2. Report its findings on the recommendation that management of VNY be
contracted to a private company as included in the 2008 Industrial,
Economic and Administrative Survey of LAWA conducted by KH Consulting
Group.

“Any increase in rates and charges at Van Nuys Airport during an overwhelming period of negative economics would result in increasingly harmful impacts on the entire aviation community, from master leaseholders to small aircraft owners,” Castagna said. “In fact, the Port of Los Angeles recently approved a relief package for its terminal operators that includes rent credits and reductions. Identifying opportunities to outsource services traditionally performed by airport employees is also consistent with our City leadership’s efforts to reduce costs, retain and create jobs, and achieve economic growth.”

Ranked as one of the world’s busiest general aviation airports, VNY had 28,748 aircraft movements in September 2009 compared to 41,376 in September 2002, a year in which operations were still depressed by the events of Sept. 11, 2001. Fuel sales at VNY are down by 30 percent compared to a year ago.

Other factors contributing to a decrease in fair market value at VNY include aviation leaseholds that have remained vacant for the past decade; the possible early phase-out of Stage II aircraft; an increase in the airport’s fuel flowage fee; and the loss of U.S. Customs service.

Declaring the situation urgent, VNAA has requested a response from LAWA within the next 30 days.”

Source: Van Nuys Airport Association

Unemployment and Financial Ruin for Journalists.


As if we needed any confirmation that times are tough for journalists, two stories in the past few days, report on how job losses have decimated the lives of people who worked for magazines and newspapers and now are unemployed.

The Journalism Shop reports “Former Los Angeles Times journalists continue to struggle with severe underemployment, a recent informal survey of 75 former staffers found. Four out of five of the respondents reported earning half — or less — of what they were paid at the Times. Thirteen percent of the respondents reported zero income.”

The New York Times writer David Carr, wrote in an article yesterday, “For those of us who work in Manhattan media, it means that a life of occasional excess and prerogative has been replaced by a drum beat of goodbye speeches with sheet cakes and cheap sparkling wine. It’s a wan reminder that all reigns are temporary, that the court of self-appointed media royalty was serving at the pleasure of an advertising economy that itself was built on inefficiency and excess. Google fixed that.”

His last sentence, whose subject is Google, explains so very much. Google is the force that is destroying free journalism around the world by stealing the work of thousands of men and women who write for a living. Google is perhaps the greatest threat to our freedom since a certain German came to power in 1933.

Why do I write this? Because the work of keeping democratic freedoms alive and viable requires that people remain well informed about what the politicians are doing. By robbing newspapers and magazines of their content, and publishing their content online for free, Google has made it impossible for print media to survive. This is not just a fantasy, it is a visible, measurable and empirically statistical crisis of journalism where one enormous company, worth billions, uses but does not reimburse all the other independent media companies on Earth.

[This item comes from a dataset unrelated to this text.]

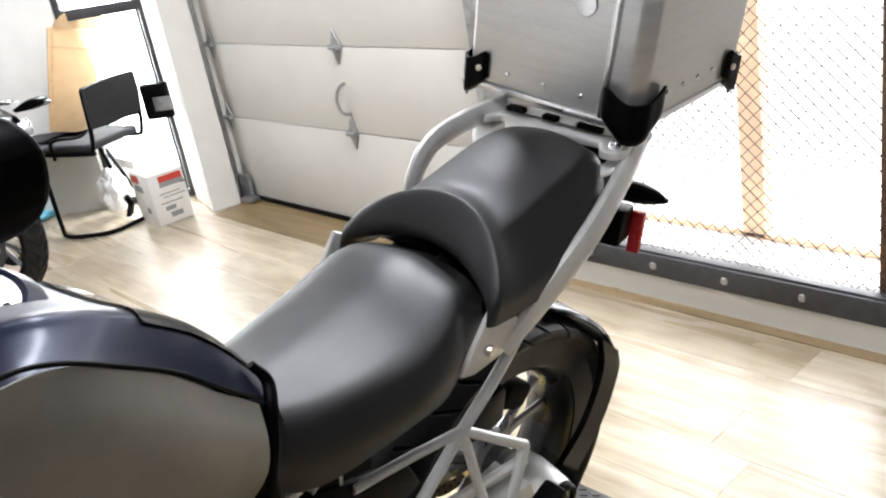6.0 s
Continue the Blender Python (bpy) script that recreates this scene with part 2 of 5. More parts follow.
# ---- mesh builders ----
def part(name, bm, mat, parent=None, label="", smooth=35, shape=None):
    """Link a bmesh as one mesh object under a thing or a part."""
    if shape:
        for v in bm.verts:
            v.co = shape(v.co)
    bmesh.ops.recalc_face_normals(bm, faces=bm.faces)
    me = bpy.data.meshes.new(name)
    bm.to_mesh(me)
    bm.free()
    for p in me.polygons:
        p.use_smooth = smooth > 0
    if smooth > 0:
        me.set_sharp_from_angle(angle=radians(smooth))
    me.materials.append(mat)
    ob = new(name, me)
    if parent is not None:
        ob.parent = parent
    if label:
        ob["label"] = label
    return ob


def thing(name, label, category, m=None, group="", kind=""):
    ob = new(name)
    ob.empty_display_size = 0.1
    if m is not None:
        ob.matrix_world = m
    return tagged(ob, label, category, group, kind)


def catmull(points, n=6, closed=False):
    p = [Vector(q) for q in points]
    k = len(p)
    out = []
    for i in range(k if closed else k - 1):
        a = p[(i - 1) % k] if closed or i > 0 else p[0] * 2 - p[1]
        b, c = p[i], p[(i + 1) % k]
        d = p[(i + 2) % k] if closed or i + 2 < k else p[-1] * 2 - p[-2]
        for j in range(n):
            t = j / n
            out.append(0.5 * (2 * b + (c - a) * t + (2 * a - 5 * b + 4 * c - d) * t * t + (3 * b - a - 3 * c + d) * t * t * t))
    if not closed:
        out.append(p[-1].copy())
    return out


def skin(bm, rings, closed=False, caps=True):
    rows = [[bm.verts.new(p) for p in r] for r in rings]
    k = len(rows[0])
    pairs = list(zip(rows, rows[1:])) + ([(rows[-1], rows[0])] if closed else [])
    for a, b in pairs:
        for i in range(k):
            bm.faces.new((a[i], a[(i + 1) % k], b[(i + 1) % k], b[i]))
    if caps and not closed:
        bm.faces.new(rows[0])
        bm.faces.new(rows[-1][::-1])
    return bm


def loft(rings, closed=False, caps=True):
    return skin(bmesh.new(), rings, closed, caps)


def tube(points, r, n=10, sub=6, closed=False, bm=None, flat=None):
    """A tube along a smooth path; r one radius or one for each point; flat squeezes its section."""
    bm = bm or bmesh.new()
    path = catmull(points, sub, closed) if sub > 1 else [Vector(p) for p in points]
    if isinstance(r, (list, tuple)):
        rr = [v.x for v in catmull([(q, 0, 0) for q in r], sub, closed)] if sub > 1 else list(r)
    else:
        rr = [r] * len(path)
    rings, up = [], None
    for i, p in enumerate(path):
        if closed:
            d = path[(i + 1) % len(path)] - path[i - 1]
        else:
            d = path[min(i + 1, len(path) - 1)] - path[max(i - 1, 0)]
        d.normalize()
        if up is None:
            up = Vector((0, 0, 1)) if abs(d.z) < 0.9 else Vector((1, 0, 0))
        side = d.cross(up).normalized()
        up = side.cross(d).normalized()
        a, b = flat or (1, 1)
        rings.append([p + (side * math.cos(2 * math.pi * j / n) * a + up * math.sin(2 * math.pi * j / n) * b) * rr[i] for j in range(n)])
    return skin(bm, rings, closed)


def box(c, s, bev=0.0, rot=None, bm=None, seg=2):
    """A block with centre c, size s, eased edges and a turn in degrees."""
    bm2 = bmesh.new()
    bmesh.ops.create_cube(bm2, size=1.0)
    bmesh.ops.scale(bm2, vec=s, verts=bm2.verts)
    if bev:
        bmesh.ops.bevel(bm2, geom=list(bm2.edges), offset=bev, segments=seg, affect="EDGES", profile=0.5)
    m = pose(*c, *(rot or (0, 0, 0)))
    bmesh.ops.transform(bm2, matrix=m, verts=bm2.verts)
    return join(bm, bm2)


def join(bm, other):
    if bm is None:
        return other
    idx = {v: bm.verts.new(v.co) for v in other.verts}
    for f in other.faces:
        bm.faces.new([idx[v] for v in f.verts])
    other.free()
    return bm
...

Why is Google allowed to get away with so much merely because it the new technology? Atomic power was the new kid on the block in 1945. Why are we so blind to the dangers of this pernicious, powerful and essentially digital bully?

Can the Rich Make it?


Photo by Andy Hurvitz March 2009 Studio City, CA.
Photo by Andy Hurvitz
March 2009
Studio City, CA.

Can the Rich Make it?, originally uploaded by here in van nuys.

For the past decade, this domestic scene was unremarkable.

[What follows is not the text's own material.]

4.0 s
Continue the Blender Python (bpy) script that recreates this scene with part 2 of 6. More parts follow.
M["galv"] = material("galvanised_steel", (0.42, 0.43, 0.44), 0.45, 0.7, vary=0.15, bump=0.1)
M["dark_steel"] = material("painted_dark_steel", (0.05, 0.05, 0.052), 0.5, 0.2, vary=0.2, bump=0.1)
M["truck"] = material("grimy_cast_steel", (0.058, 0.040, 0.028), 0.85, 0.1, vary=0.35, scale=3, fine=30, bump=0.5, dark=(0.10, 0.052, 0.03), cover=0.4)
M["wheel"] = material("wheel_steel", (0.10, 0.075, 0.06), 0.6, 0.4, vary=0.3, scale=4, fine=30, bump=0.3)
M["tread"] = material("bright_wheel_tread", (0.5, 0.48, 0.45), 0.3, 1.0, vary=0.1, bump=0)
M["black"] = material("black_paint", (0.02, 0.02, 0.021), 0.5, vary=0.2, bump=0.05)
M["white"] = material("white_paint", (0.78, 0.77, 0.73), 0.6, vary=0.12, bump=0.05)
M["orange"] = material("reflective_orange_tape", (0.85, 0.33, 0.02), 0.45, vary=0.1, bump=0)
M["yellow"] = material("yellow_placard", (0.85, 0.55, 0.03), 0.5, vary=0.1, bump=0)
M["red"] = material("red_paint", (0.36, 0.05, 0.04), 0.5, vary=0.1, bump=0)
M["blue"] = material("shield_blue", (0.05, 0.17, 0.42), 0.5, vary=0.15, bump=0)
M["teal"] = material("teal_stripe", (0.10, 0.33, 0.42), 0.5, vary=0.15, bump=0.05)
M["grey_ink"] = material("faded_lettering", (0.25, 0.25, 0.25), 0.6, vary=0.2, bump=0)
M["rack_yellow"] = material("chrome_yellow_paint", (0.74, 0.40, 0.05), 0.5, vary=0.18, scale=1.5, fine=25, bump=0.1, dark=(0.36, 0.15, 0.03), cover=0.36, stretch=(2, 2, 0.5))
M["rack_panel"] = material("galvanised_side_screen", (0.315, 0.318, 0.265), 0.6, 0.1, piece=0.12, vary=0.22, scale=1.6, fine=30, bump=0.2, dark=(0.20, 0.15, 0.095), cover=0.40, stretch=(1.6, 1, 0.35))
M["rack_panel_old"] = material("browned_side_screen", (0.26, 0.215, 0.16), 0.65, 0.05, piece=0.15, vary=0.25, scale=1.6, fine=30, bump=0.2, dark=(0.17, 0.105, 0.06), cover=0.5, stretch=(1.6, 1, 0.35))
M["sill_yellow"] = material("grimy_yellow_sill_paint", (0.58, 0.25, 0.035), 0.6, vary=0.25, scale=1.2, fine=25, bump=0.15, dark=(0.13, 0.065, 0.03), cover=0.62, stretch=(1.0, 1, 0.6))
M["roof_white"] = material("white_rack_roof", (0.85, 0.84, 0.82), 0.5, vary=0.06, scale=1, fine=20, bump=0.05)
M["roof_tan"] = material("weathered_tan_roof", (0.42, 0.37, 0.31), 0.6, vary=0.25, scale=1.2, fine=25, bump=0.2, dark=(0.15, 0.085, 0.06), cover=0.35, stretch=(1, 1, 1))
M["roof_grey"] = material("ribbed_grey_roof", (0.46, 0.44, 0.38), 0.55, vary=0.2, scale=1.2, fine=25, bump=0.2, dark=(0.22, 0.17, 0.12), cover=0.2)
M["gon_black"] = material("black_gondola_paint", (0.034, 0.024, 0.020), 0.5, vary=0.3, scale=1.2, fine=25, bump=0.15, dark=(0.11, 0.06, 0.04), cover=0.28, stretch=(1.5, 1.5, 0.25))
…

An enormous modern home with a three-car garage.

Somehow we imagined that this was attainable and desirable.

The market goes down and down and nobody know where it will settle.

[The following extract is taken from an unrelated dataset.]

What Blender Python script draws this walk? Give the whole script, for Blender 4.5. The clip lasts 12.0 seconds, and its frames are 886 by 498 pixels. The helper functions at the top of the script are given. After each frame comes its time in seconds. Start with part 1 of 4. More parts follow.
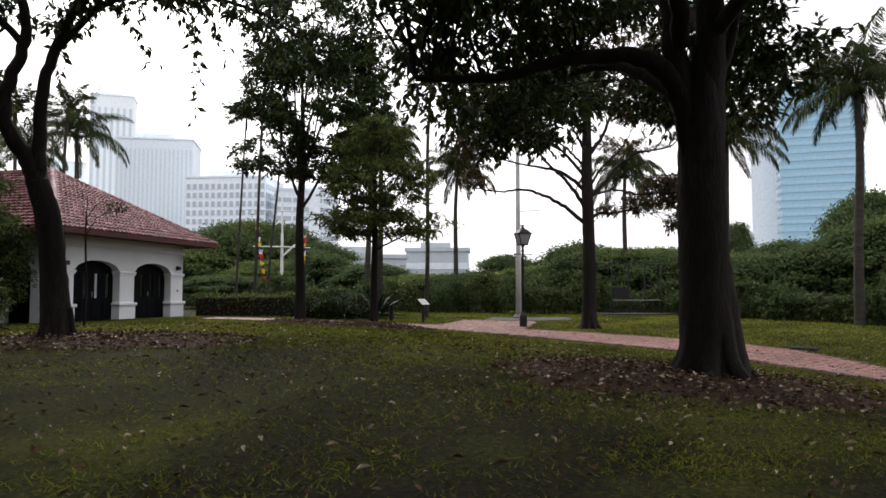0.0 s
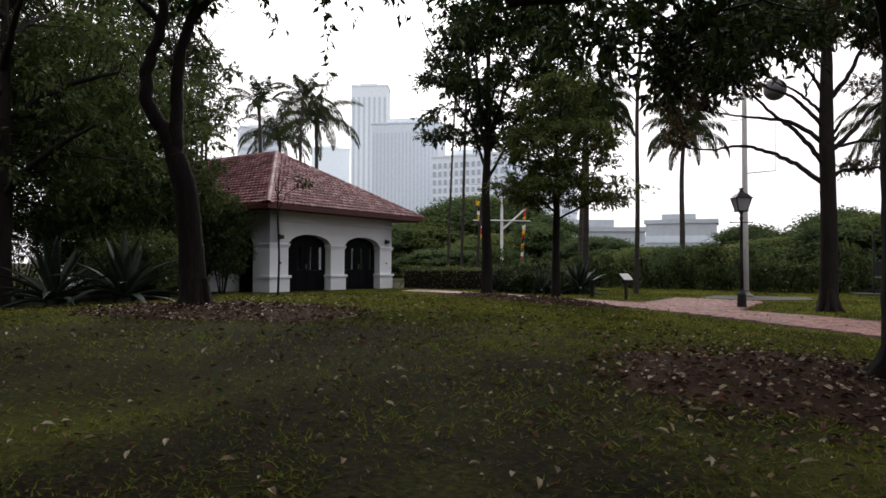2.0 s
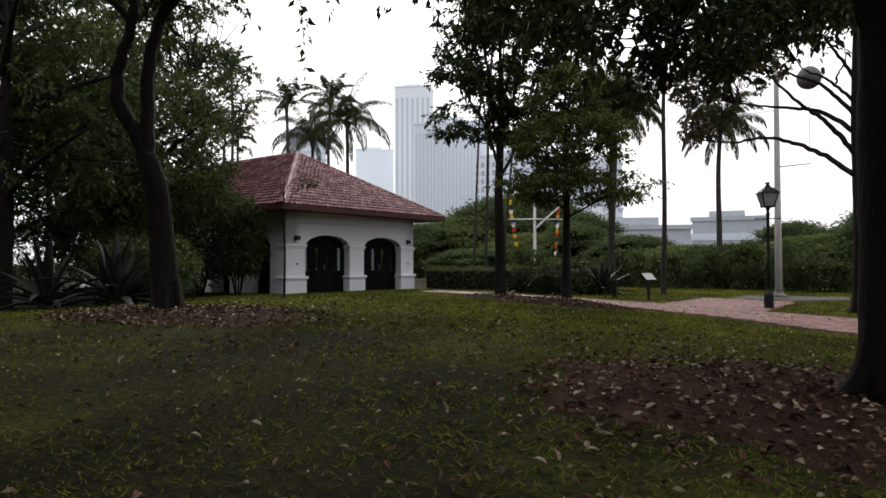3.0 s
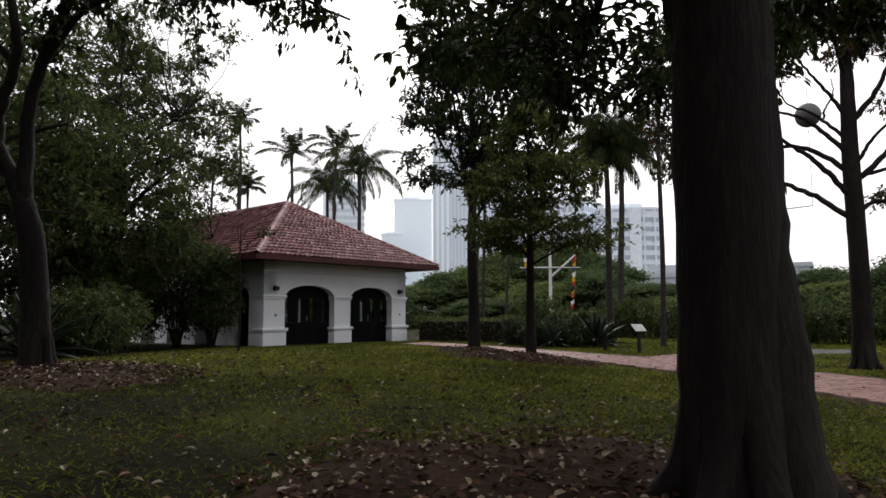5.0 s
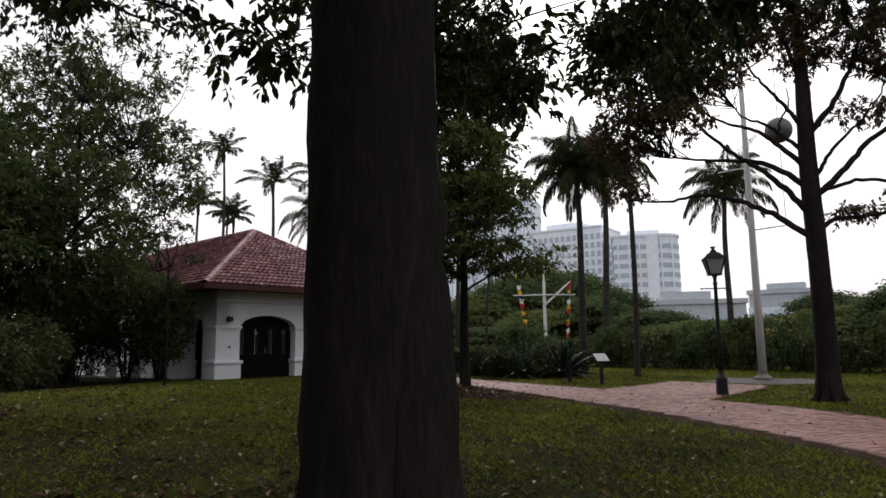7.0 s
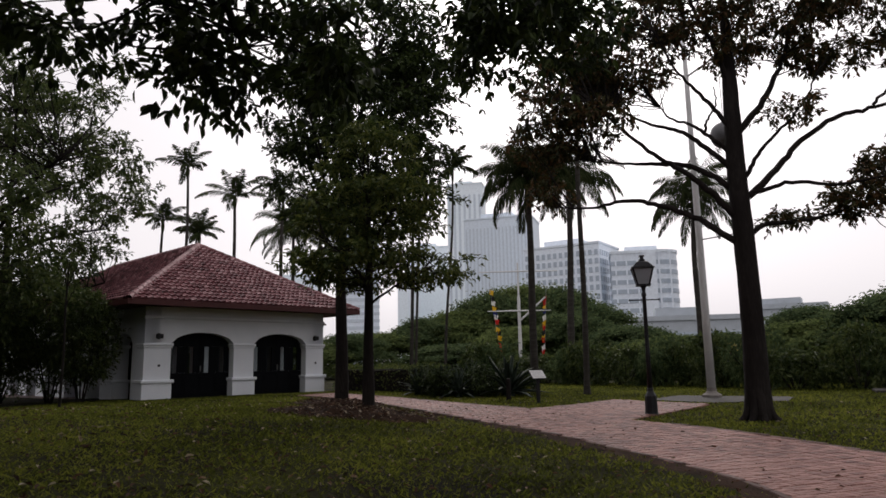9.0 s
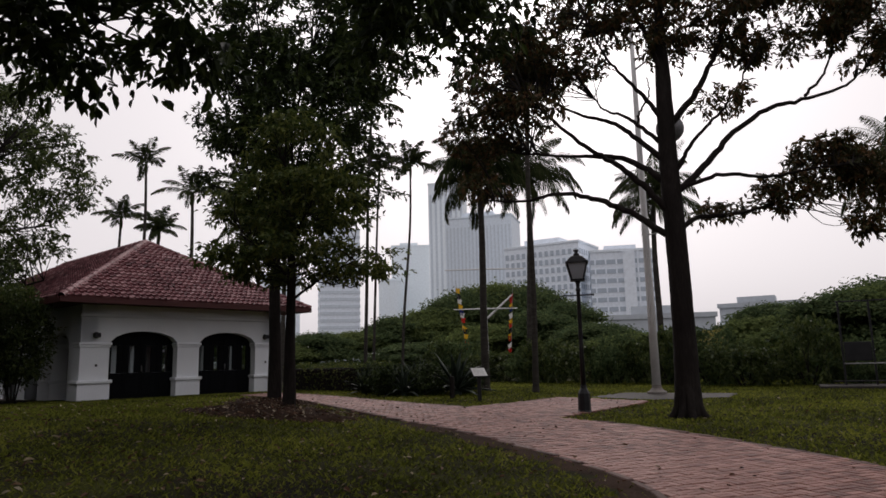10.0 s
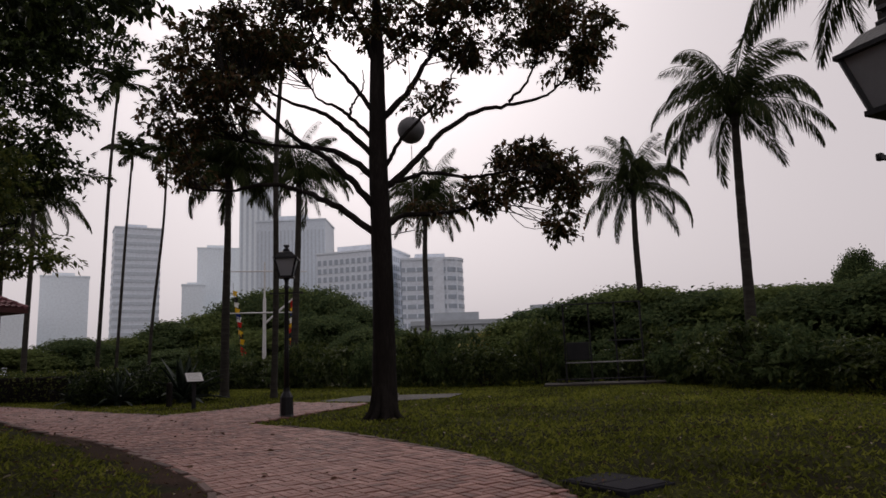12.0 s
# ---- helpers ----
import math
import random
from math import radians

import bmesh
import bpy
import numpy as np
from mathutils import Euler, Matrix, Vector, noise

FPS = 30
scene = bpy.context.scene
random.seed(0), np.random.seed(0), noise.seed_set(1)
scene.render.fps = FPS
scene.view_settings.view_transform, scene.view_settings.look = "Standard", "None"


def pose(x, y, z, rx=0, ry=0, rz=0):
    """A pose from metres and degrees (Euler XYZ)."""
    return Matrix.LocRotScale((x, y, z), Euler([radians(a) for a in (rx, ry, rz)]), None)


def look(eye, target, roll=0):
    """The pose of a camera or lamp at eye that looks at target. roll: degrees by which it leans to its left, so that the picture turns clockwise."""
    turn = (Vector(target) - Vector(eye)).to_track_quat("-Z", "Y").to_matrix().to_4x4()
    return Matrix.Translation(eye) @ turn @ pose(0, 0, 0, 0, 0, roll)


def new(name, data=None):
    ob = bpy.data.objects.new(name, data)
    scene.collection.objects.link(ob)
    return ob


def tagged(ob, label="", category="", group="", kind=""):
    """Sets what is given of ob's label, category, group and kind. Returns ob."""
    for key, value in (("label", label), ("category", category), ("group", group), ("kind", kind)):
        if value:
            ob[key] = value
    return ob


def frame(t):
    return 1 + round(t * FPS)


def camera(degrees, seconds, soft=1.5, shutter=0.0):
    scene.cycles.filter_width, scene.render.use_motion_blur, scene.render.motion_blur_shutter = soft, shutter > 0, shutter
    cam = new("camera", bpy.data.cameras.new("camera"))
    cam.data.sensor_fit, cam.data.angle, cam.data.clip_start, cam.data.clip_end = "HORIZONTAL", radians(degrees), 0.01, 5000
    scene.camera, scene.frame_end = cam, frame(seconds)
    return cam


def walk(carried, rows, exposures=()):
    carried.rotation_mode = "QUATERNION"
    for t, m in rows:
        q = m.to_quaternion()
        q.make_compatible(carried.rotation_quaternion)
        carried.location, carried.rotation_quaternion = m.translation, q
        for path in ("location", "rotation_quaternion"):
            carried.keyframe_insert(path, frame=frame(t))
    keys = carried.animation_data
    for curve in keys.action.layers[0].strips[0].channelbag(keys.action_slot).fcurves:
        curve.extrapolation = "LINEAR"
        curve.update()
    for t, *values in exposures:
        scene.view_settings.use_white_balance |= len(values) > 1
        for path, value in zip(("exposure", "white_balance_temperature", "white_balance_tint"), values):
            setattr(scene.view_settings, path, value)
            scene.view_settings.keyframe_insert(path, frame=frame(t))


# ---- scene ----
cam = camera(66.0, 12.0, soft=1.6)
PATH = [
    (0, (0.562, 0.313, 1.777), (0.486, 2.308, 1.899), -0.1),
    (0.5, (0.957, 0.812, 1.746), (0.685, 2.79, 1.851), -0.1),
    (1, (1.316, 1.274, 1.731), (0.866, 3.221, 1.815), 0.1),
    (1.5, (1.696, 1.721, 1.736), (1.083, 3.624, 1.803), 0.1),
    (2, (2.067, 2.198, 1.749), (1.306, 4.047, 1.795), 0.2),
    (2.5, (2.474, 2.668, 1.759), (1.638, 4.484, 1.795), 0.0),
    (4.5, (4.022, 4.673, 1.819), (3.053, 6.417, 1.956), -0.2),
    (5, (4.379, 5.172, 1.822), (3.395, 6.903, 2.011), -0.3),
    (5.5, (4.711, 5.685, 1.834), (3.712, 7.405, 2.045), -0.4),
    (6, (5.048, 6.177, 1.84), (4.036, 7.886, 2.076), -0.5),
    (6.5, (5.396, 6.708, 1.817), (4.37, 8.405, 2.073), -0.6),
    (7, (5.779, 7.263, 1.814), (4.751, 8.956, 2.089), -0.8),
    (9, (7.134, 9.35, 1.745), (6.106, 11.034, 2.071), -1.1),
    (9.5, (7.57, 9.908, 1.687), (6.55, 11.598, 2.011), -1.3),
    (10, (7.985, 10.4, 1.673), (7.0, 12.11, 1.996), -1.4),
    (10.5, (8.488, 10.883, 1.666), (7.584, 12.638, 1.991), -1.6),
    (11, (9.031, 11.279, 1.624), (8.236, 13.085, 1.947), -1.9),
    (11.5, (9.516, 11.689, 1.555), (8.865, 13.552, 1.878), -2.0),
    (12, (9.952, 12.173, 1.475), (9.457, 14.083, 1.801), -2.2),
]
EXPOSURES = [(0, 0.76, 6500, 10), (1.5, 0.54, 6490, 12), (2.5, 0.42, 6480, 12), (5, 0.32, 6500, 11), (7, 0.1, 6520, 12), (9, -0.14, 6560, 14), (10.5, -0.46, 6640, 16), (12, -0.72, 6720, 19)]
walk(cam, [(t, look(eye, target, roll)) for t, eye, target, roll in PATH], EXPOSURES)


# ---- light ----
world = bpy.data.worlds.new("overcast_sky")
scene.world = world
world.use_nodes = True
wn = world.node_tree
wn.nodes.clear()
sky = wn.nodes.new("ShaderNodeTexSky")
sky.sky_type = "NISHITA"
sky.sun_disc = False
sky.sun_elevation = radians(38)
sky.sun_rotation = radians(-22)
sky.dust_density = 8.0
sky.air_density = 1.5
pale = wn.nodes.new("ShaderNodeHueSaturation")
pale.inputs["Saturation"].default_value = 0.12
cloud = wn.nodes.new("ShaderNodeMixRGB")
cloud.inputs[0].default_value = 0.74
cloud.inputs[2].default_value = (9.9, 9.65, 9.9, 1)
wbg = wn.nodes.new("ShaderNodeBackground")
wbg.inputs["Strength"].default_value = 0.11
wout = wn.nodes.new("ShaderNodeOutputWorld")
wn.links.new(sky.outputs[0], pale.inputs["Color"])
wn.links.new(pale.outputs[0], cloud.inputs[1])
wn.links.new(cloud.outputs[0], wbg.inputs["Color"])
wn.links.new(wbg.outputs[0], wout.inputs["Surface"])
sun_data = bpy.data.lights.new("sun", "SUN")
sun_data.energy = 1.0
sun_data.angle = radians(25)
sun_data.color = (1.0, 0.96, 0.9)
sun = new("sun", sun_data)
SUN_FROM = (math.cos(radians(38)) * math.sin(radians(-22)), math.cos(radians(38)) * math.cos(radians(-22)), math.sin(radians(38)))
sun.matrix_world = look(tuple(60 * v for v in SUN_FROM), (0, 0, 0))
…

Speculation in stocks and housing has now proven to be good for very few, and a losing scam for millions more.

So, one has to wonder: can the rich make it?

Is Traffic in LA Easing Up?


Perhaps I am hallucinating, but there seems to be less traffic in Los Angeles in the last couple of months.

Last night, there was a crazy two-hour car chase that was televised on all the local news stations. A woman in Palmdale had stolen a U-Haul and drove it all the way from the high desert into downtown Los Angeles. She was clocked at speeds over 80 m.p.h. and managed to evade the police as she sped through such dense areas as Echo Park, Mid-City, West Los Angeles, Santa Monica and Malibu. She commanded the road, lightly traveled roads, along the 10, the 5, Pacific Coast Highway. This was during the rush hour, between 4-6pm. Finally, she ran out of gas near Oxnard, jumped out of the truck and was tackled and handcuffed by the police.

What amazed me, even more than her driving skills, which included evading a tire flattening strip on PCH, were the open freeways which she rocketed down. Where was the normal traffic that one encounters on these densely traveled highways?

Unemployment in LA is now around 10%. Many people are not going to jobs, and perhaps fewer people are shopping and eating out. Can a 10% reduction really make that big a difference? I think so.

We have all seen how much less traffic there is on Jewish holidays like Yom Kippur and Rosh Hashana. Jews make up no more than 15% ( or less) of the population of LA, yet a High Holiday will often result in much less traffic.

I drove from the barely attended Beverly Center this evening and noticed that there were fewer cars along LaCienega. Beverly Glen was not that crowded coming back into the Valley.

Maybe this is luck, or perhaps just a subjective impression, but I am beginning to wonder if the Great Recession is making a difference in how many cars are on the roads of our city.